Consider the following problem: given a lambda calculus term $ t$ and free variable $ v$ determine whether $ \phi(t,v)$ , where $ \phi(t,v) := \exists t’. t’ \equiv t \land v \notin FV(t’)$ .

This problem is undecidable. To prove this, assume the contrary. For any Turing machine $ M$ , let $ t_M$ be a lambda calculus term that normalizes to $ \lambda x. x$ if $ M$ halts and diverges otherwise. Then determine whether $ \phi(t_M(\lambda x. (\lambda y. y))v, v)$ . If it is true, then $ M$ halts. Otherwise, it does not. This provides an algorithm to solve the halting problem, which is a contradiction.

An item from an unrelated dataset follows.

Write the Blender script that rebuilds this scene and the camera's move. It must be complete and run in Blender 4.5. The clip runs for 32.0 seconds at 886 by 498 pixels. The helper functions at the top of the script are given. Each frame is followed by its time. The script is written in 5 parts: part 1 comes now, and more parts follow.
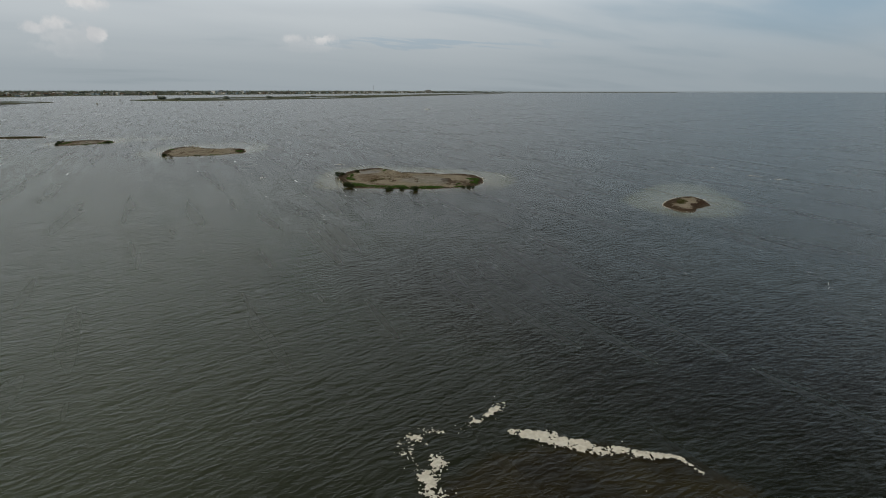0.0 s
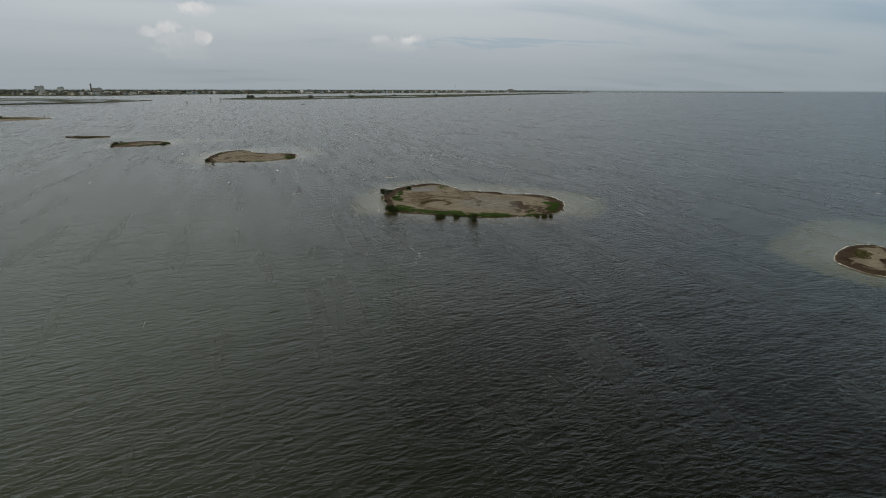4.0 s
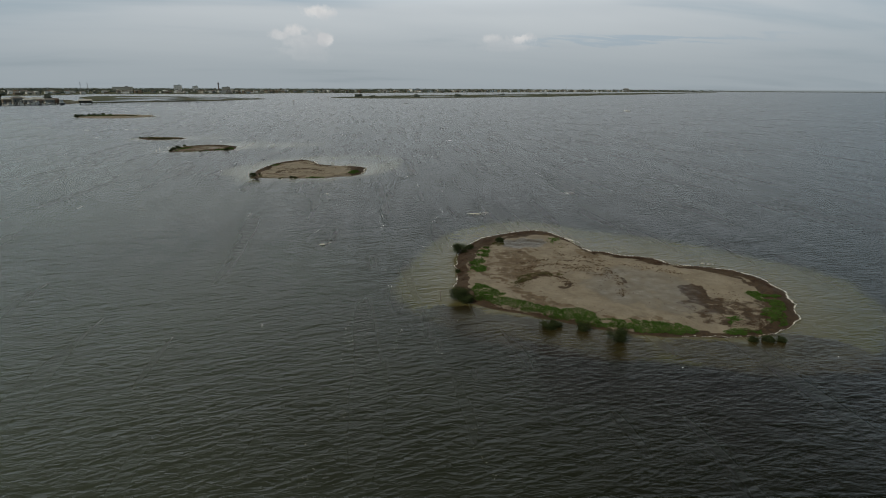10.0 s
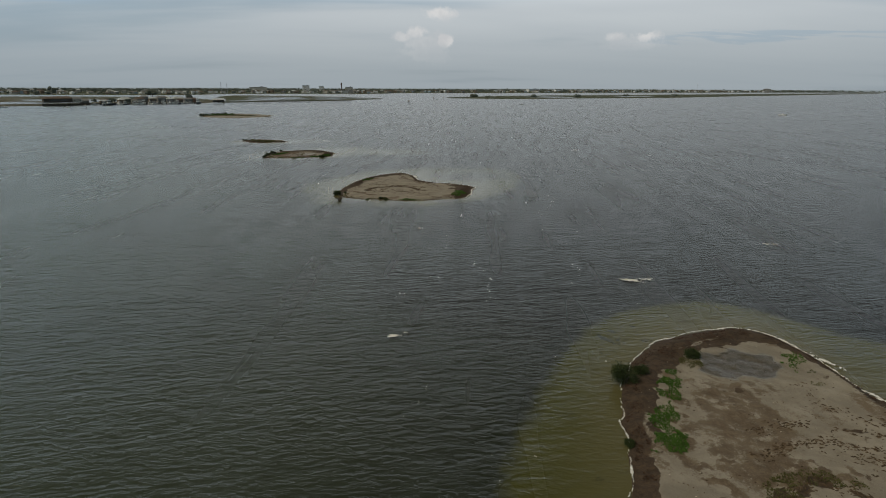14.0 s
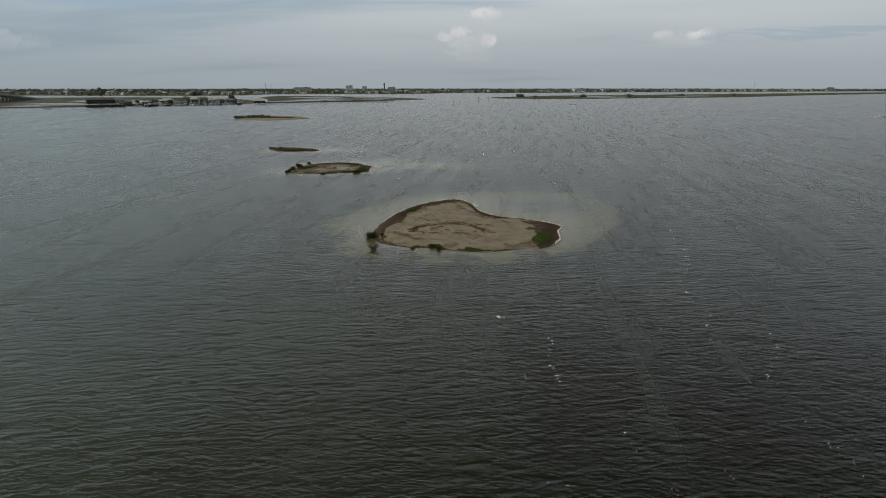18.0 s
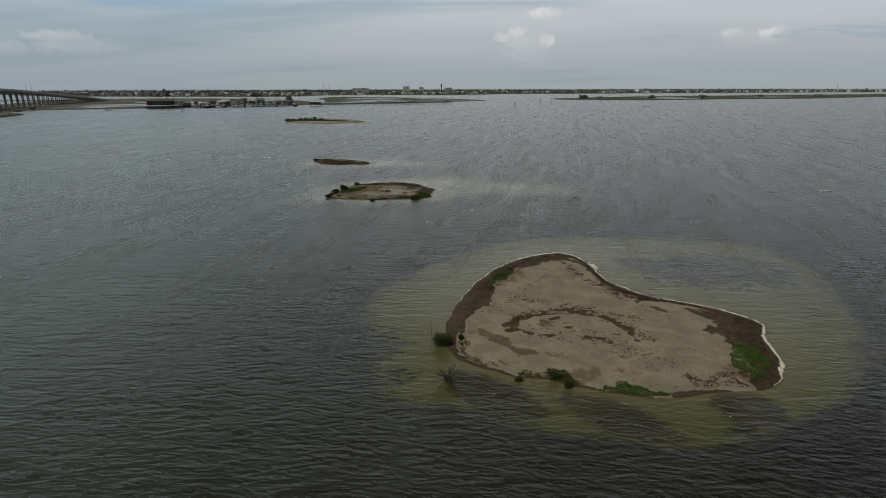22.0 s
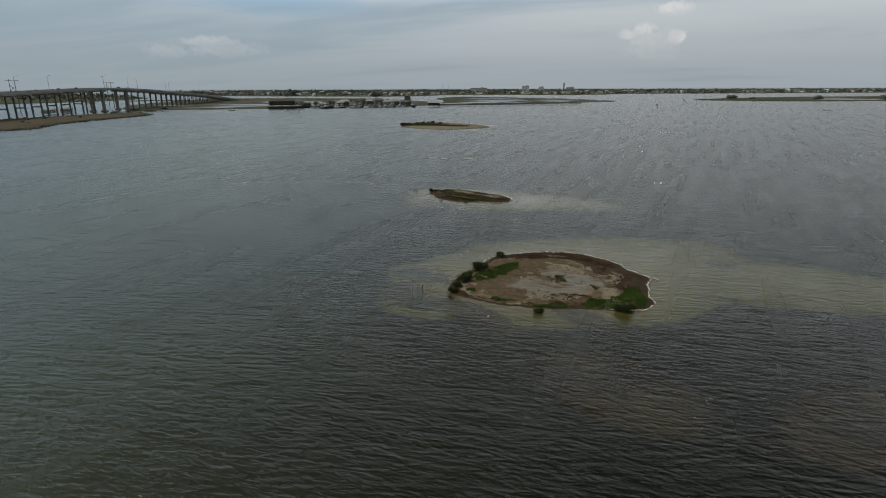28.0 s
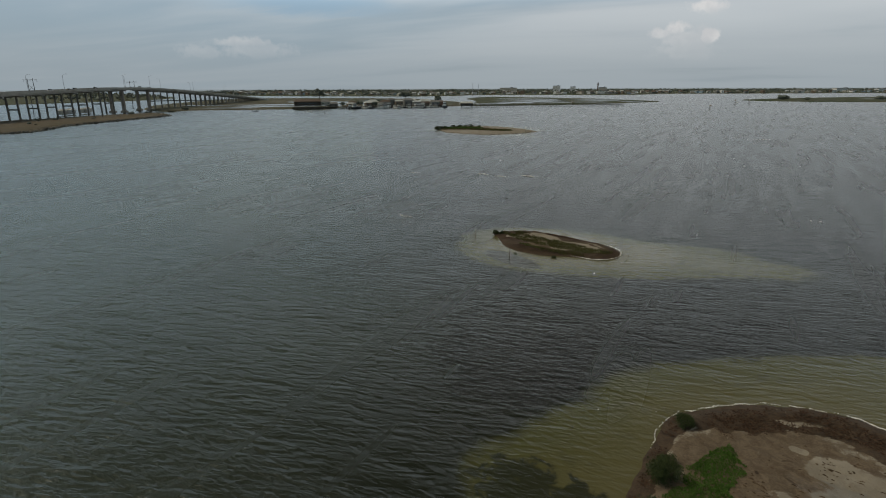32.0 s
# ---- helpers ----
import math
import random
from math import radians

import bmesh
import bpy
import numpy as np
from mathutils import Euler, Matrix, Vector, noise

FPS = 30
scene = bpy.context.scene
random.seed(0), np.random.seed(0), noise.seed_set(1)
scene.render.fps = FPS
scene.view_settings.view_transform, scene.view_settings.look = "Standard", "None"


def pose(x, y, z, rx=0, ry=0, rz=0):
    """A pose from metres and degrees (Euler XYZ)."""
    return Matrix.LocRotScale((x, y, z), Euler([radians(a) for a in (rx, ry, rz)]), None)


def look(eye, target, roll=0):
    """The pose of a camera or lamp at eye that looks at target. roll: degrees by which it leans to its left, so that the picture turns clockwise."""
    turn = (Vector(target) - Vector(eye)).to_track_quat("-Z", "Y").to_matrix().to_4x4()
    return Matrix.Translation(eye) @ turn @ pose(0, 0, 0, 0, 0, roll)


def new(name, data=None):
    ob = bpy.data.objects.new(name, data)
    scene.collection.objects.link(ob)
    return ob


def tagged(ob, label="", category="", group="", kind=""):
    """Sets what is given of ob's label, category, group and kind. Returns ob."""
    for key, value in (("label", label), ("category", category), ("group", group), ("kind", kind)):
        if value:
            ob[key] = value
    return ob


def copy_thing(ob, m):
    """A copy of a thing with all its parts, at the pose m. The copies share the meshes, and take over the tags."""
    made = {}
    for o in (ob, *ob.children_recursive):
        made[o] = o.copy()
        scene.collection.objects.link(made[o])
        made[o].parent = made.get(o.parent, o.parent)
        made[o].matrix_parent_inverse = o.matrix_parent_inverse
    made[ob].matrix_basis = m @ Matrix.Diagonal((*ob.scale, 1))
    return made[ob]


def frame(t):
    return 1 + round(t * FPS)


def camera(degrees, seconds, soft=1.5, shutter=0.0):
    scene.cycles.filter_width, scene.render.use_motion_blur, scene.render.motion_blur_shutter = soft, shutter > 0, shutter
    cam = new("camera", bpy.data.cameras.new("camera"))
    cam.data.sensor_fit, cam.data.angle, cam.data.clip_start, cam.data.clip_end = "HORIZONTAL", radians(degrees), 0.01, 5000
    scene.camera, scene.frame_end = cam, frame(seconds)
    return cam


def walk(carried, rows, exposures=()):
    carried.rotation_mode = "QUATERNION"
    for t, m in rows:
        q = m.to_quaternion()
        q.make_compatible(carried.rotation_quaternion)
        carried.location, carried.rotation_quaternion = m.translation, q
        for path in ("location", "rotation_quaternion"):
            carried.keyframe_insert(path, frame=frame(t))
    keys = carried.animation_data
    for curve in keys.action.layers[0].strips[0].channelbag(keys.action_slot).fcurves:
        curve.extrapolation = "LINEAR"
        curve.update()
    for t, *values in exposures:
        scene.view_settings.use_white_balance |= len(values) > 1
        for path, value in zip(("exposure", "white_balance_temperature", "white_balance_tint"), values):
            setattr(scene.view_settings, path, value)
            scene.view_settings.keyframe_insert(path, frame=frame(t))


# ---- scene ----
cam = camera(77.8, 32.0, 1.0)
PATH = [
    (0, (0.726, 2.104, 21.154), (0.716, 4.025, 20.596), 0.1),
    (0.5, (1.07, 5.67, 21.267), (1.048, 7.59, 20.709), 0.1),
    (1, (1.432, 9.243, 21.353), (1.4, 11.163, 20.795), 0.2),
    (1.5, (1.83, 12.848, 21.341), (1.792, 14.768, 20.783), 0.2),
    (2, (2.125, 16.58, 21.24), (2.028, 18.498, 20.681), 0.2),
    (2.5, (2.139, 20.302, 21.162), (1.983, 22.216, 20.603), 0.2),
    (4.5, (2.34, 34.549, 21.05), (2.028, 36.443, 20.489), 0.2),
    (5, (2.24, 38.079, 20.981), (1.892, 39.967, 20.42), 0.3),
    (5.5, (1.96, 41.575, 20.859), (1.518, 43.442, 20.297), 0.3),
    (6, (1.567, 45.291, 20.75), (1.085, 47.149, 20.187), 0.3),
    (6.5, (0.973, 49.053, 20.605), (0.463, 50.904, 20.043), 0.2),
    (7, (0.242, 52.915, 20.55), (-0.293, 54.758, 19.987), 0.2),
    (7.5, (-0.56, 56.789, 20.452), (-1.124, 58.623, 19.889), 0.2),
    (8, (-1.545, 60.622, 20.432), (-2.144, 62.446, 19.869), 0.2),
    (8.5, (-2.549, 64.461, 20.37), (-3.162, 66.28, 19.807), 0.2),
    (9, (-3.648, 68.258, 20.284), (-4.273, 70.072, 19.72), 0.2),
    (9.5, (-4.774, 72.064, 20.304), (-5.407, 73.875, 19.74), 0.2),
    (10, (-5.971, 75.738, 20.329), (-6.609, 77.547, 19.765), 0.2),
    (10.5, (-7.196, 79.481, 20.3), (-7.848, 81.286, 19.736), 0.2),
    (11, (-8.541, 83.465, 20.165), (-9.268, 85.241, 19.601), 0.2),
    (11.5, (-9.978, 87.134, 20.041), (-10.749, 88.89, 19.477), 0.2),
    (12, (-11.576, 90.817, 19.956), (-12.475, 92.512, 19.392), 0.2),
    (12.5, (-13.14, 94.032, 20.041), (-14.058, 95.717, 19.476), 0.2),
    (13, (-15.072, 97.005, 20.076), (-15.997, 98.686, 19.511), 0.2),
    (13.5, (-17.098, 100.054, 20.154), (-18.075, 101.705, 19.589), 0.2),
    (14, (-19.295, 102.927, 20.273), (-20.284, 104.571, 19.708), 0.2),
    (14.5, (-21.654, 105.982, 20.397), (-22.659, 107.616, 19.831), 0.2),
    (16.5, (-32.347, 119.187, 20.411), (-33.418, 120.779, 19.846), 0.1),
    (17, (-35.097, 122.231, 20.349), (-36.179, 123.816, 19.784), 0.1),
    (17.5, (-37.902, 125.347, 20.319), (-38.992, 126.925, 19.754), 0.0),
    (18, (-40.685, 128.471, 20.26), (-41.794, 130.037, 19.694), 0.0),
    (18.5, (-43.498, 131.561, 20.196), (-44.621, 133.116, 19.631), 0.0),
    (19, (-46.428, 134.586, 20.175), (-47.576, 136.123, 19.61), -0.0),
    (19.5, (-49.336, 137.652, 20.155), (-50.529, 139.154, 19.59), -0.0),
    (20, (-52.327, 140.676, 20.163), (-53.532, 142.169, 19.599), -0.1),
    (20.5, (-55.223, 143.605, 20.192), (-56.44, 145.088, 19.627), -0.1),
    (21, (-58.313, 146.425, 20.245), (-59.558, 147.885, 19.68), -0.1),
    (21.5, (-61.344, 149.198, 20.299), (-62.597, 150.651, 19.735), -0.1),
    (22, (-64.572, 151.901, 20.351), (-65.829, 153.35, 19.788), -0.1),
    (22.5, (-67.813, 154.498, 20.375), (-69.08, 155.939, 19.811), -0.1),
    (23, (-71.116, 157.207, 20.406), (-72.424, 158.611, 19.842), -0.1),
    (23.5, (-74.528, 159.924, 20.39), (-75.869, 161.297, 19.827), -0.1),
    (24, (-78.101, 162.694, 20.302), (-79.456, 164.053, 19.738), -0.1),
    (24.5, (-81.53, 165.173, 20.201), (-82.902, 166.515, 19.638), -0.1),
    (25, (-85.043, 167.672, 20.187), (-86.429, 169.0, 19.624), -0.2),
    (25.5, (-88.692, 170.229, 20.178), (-90.131, 171.5, 19.615), -0.2),
    (27.5, (-103.739, 180.479, 20.612), (-105.245, 181.669, 20.049), -0.2),
    (28, (-107.706, 182.972, 20.609), (-109.232, 184.136, 20.045), -0.2),
    (28.5, (-111.717, 185.339, 20.552), (-113.264, 186.474, 19.989), -0.2),
    (29, (-115.671, 187.653, 20.48), (-117.239, 188.76, 19.917), -0.2),
    (29.5, (-119.576, 189.649, 20.47), (-121.15, 190.747, 19.907), -0.2),
    (30, (-123.493, 191.57, 20.377), (-125.068, 192.667, 19.814), -0.2),
    (30.5, (-127.472, 193.58, 20.334), (-129.048, 194.675, 19.771), -0.2),
    (31, (-131.476, 195.495, 20.303), (-133.053, 196.588, 19.739), -0.2),
    (31.5, (-135.462, 197.488, 20.265), (-137.041, 198.578, 19.701), -0.2),
    (32, (-139.583, 199.407, 20.297), (-141.163, 200.496, 19.733), -0.2),
]
walk(cam, [(t, look(eye, target, roll)) for t, eye, target, roll in PATH])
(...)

On the other hand, it is semidecidable. For any $ t$ and $ v$ , simply enumerate the $ t’$ such that $ t’ \equiv t$ . If a $ t’$ is enumerated such that $ v \notin FV(t’)$ , output yes and halt. This algorithm outputs yes iff $ \phi(t, v)$ .

That said, this algorithm is not very efficient, since you have to use an enumeration that enumerates all $ t’$ such that $ t’ \equiv t$ . **Is there an efficient algorithm to determine whether $ \phi(t,v)$ is true?**

One thing one might consider is to normalize $ t$ , and then determine whether $ v$ is a free variable in the normal form of $ t$ . Although this is efficient, it is not correct. Consider the term $ t := \Omega((\lambda x. \lambda y. x)\Omega v)$ (where $ \Omega := (\lambda x. x x)(\lambda x. x x)$ ). $ t$ does not have a normal form. Yet, $ \phi(t,v)$ is true, since $ (\Omega \Omega) \equiv t \land v \notin FV(\Omega \Omega)$ .

Note also that normalizing $ t$ using and checking if $ v$ is free in the intermediate terms after each step will not work if one uses normal-order reduction or applicative order reduction. The counterexample for both is $ \phi(\Omega((\lambda x. \lambda y. x)\Omega v), v)$ , the same as before.

One approach would be to find some other efficient reduction strategy (perhaps depending on $ v$ ) that will eventually produce a term that does not contain $ v$ , if such a term exists. This potentially could solve $ \phi(\Omega((\lambda x. \lambda y. x)\Omega v), v)$ , since $ \Omega((\lambda x. \lambda y. x)\Omega v)$ can be reduced to $ \Omega((\lambda y. \Omega) v)$ which can be reduced to $ \Omega \Omega$ , which does not contain $ v$ . We need a strategy that works on arbitrary $ t$ though.

Alpha conversion does not make a difference. It appears that eta conversion is also irrelevant.